> Provided material
● ● ● ● ● ● ●

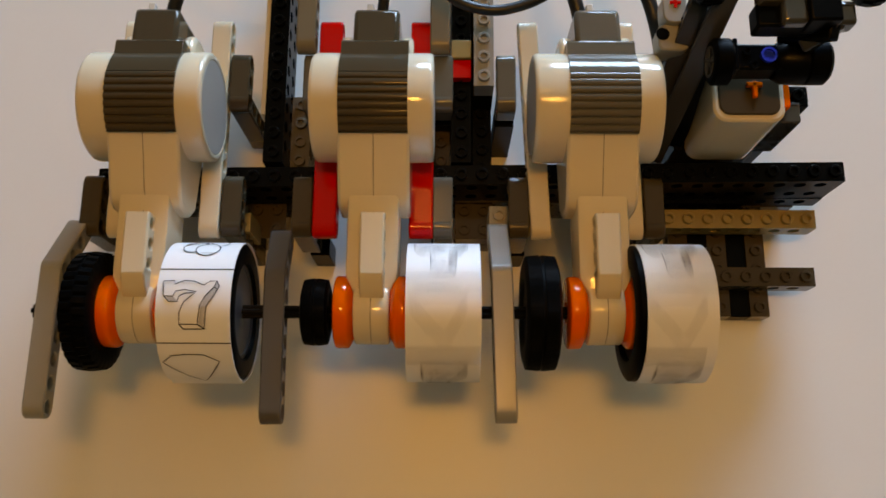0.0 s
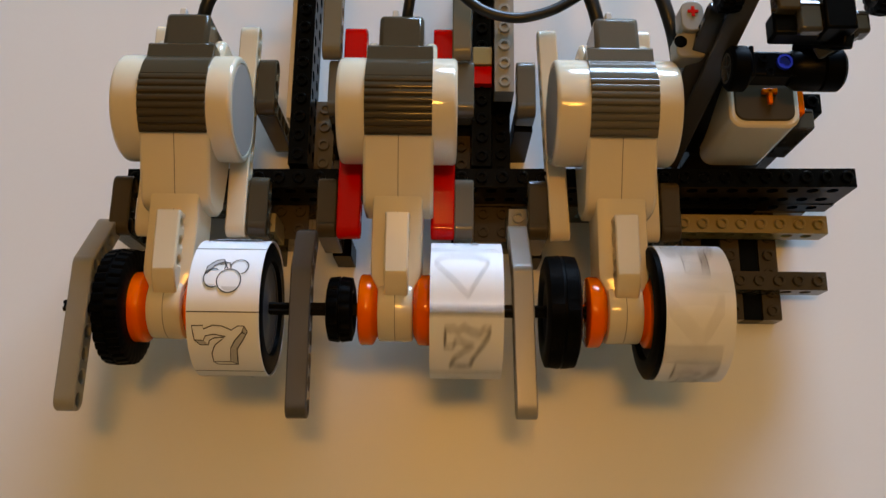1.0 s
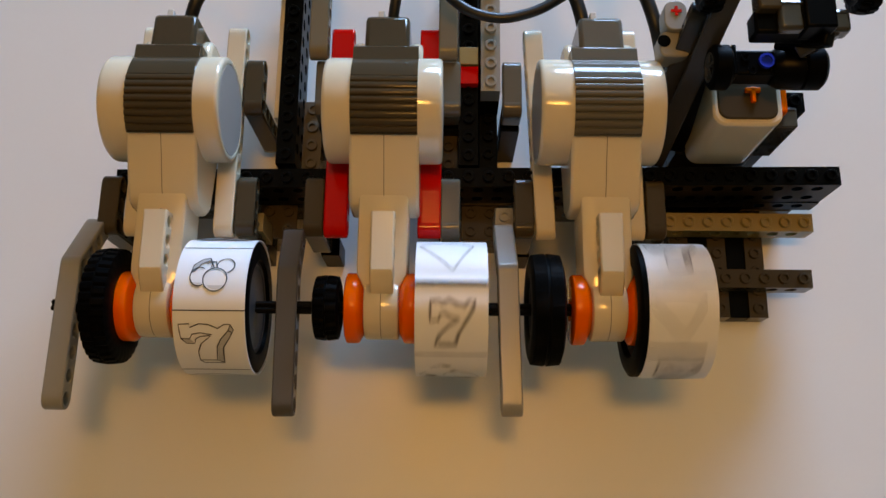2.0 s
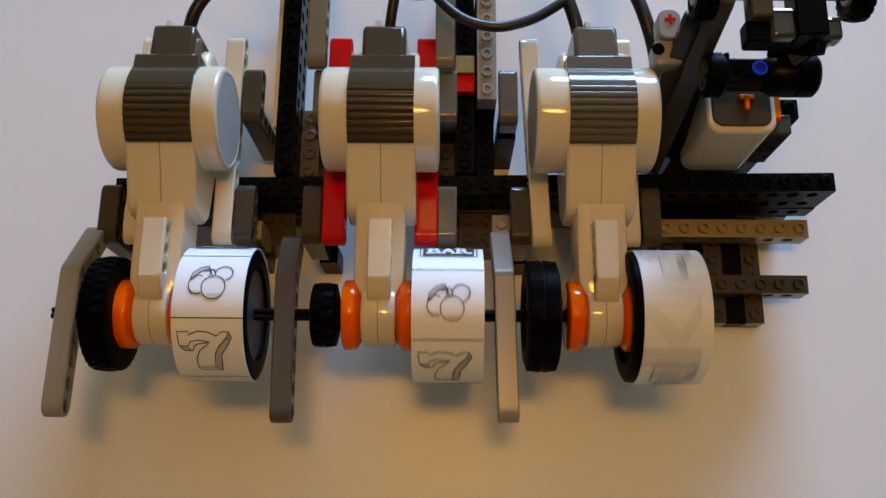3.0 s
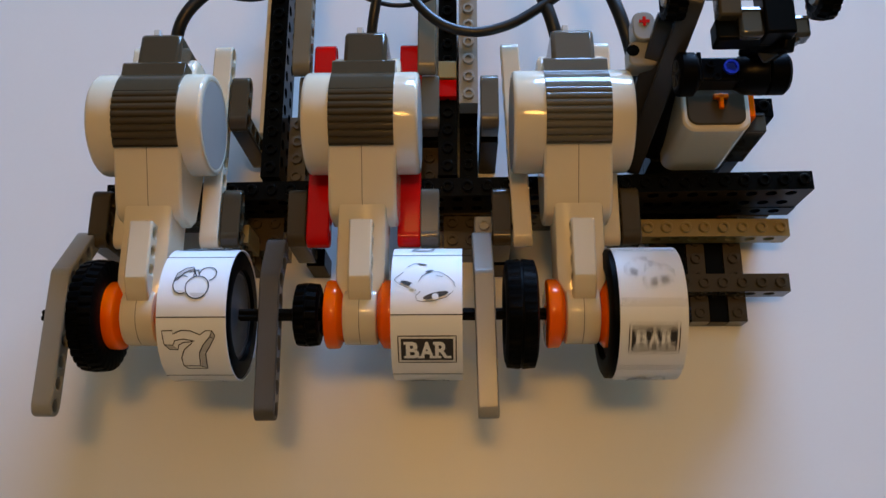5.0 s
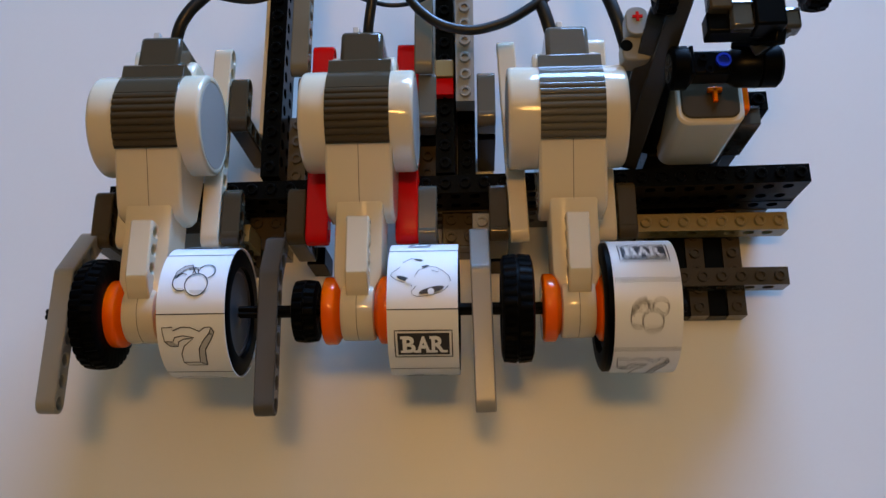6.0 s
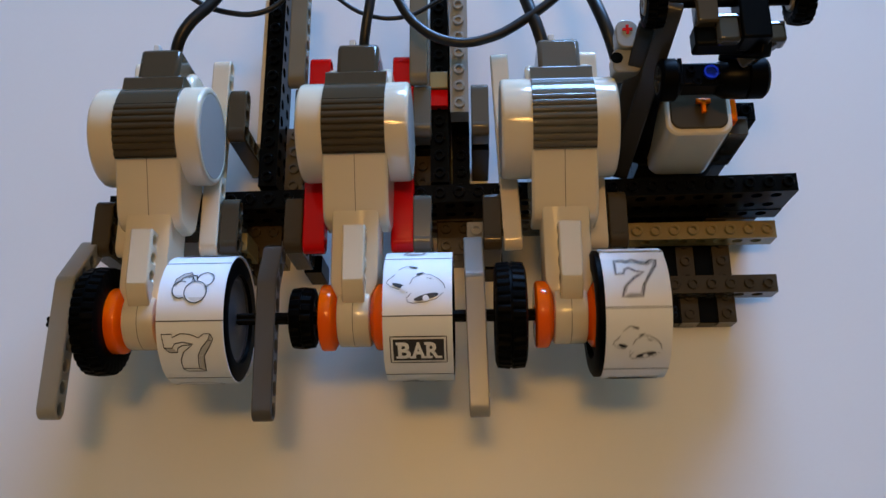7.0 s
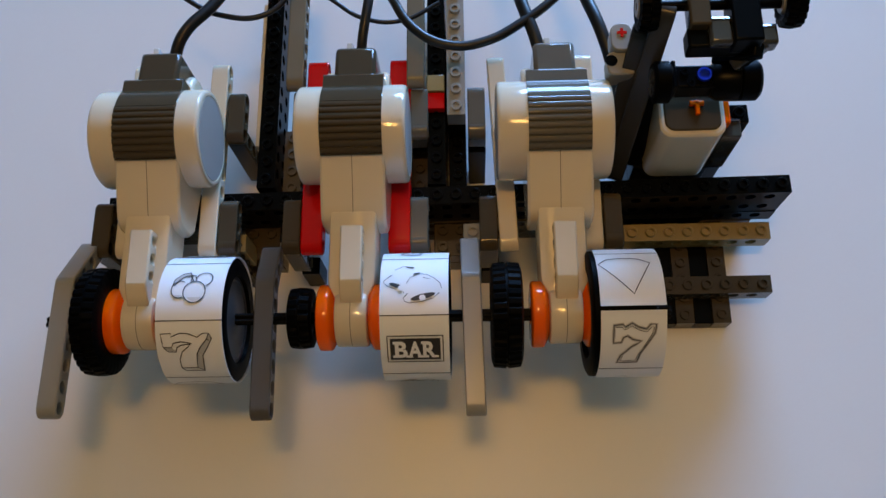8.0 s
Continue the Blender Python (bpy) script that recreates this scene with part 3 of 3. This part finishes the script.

● ● ● ● ● ● ●

> Brief
Leave out all pictures, then copy the remaining material exactly.

> Solved problem
0.0 s
1.0 s
2.0 s
3.0 s
5.0 s
6.0 s
7.0 s
8.0 s
Continue the Blender Python (bpy) script that recreates this scene with part 3 of 3. This part finishes the script.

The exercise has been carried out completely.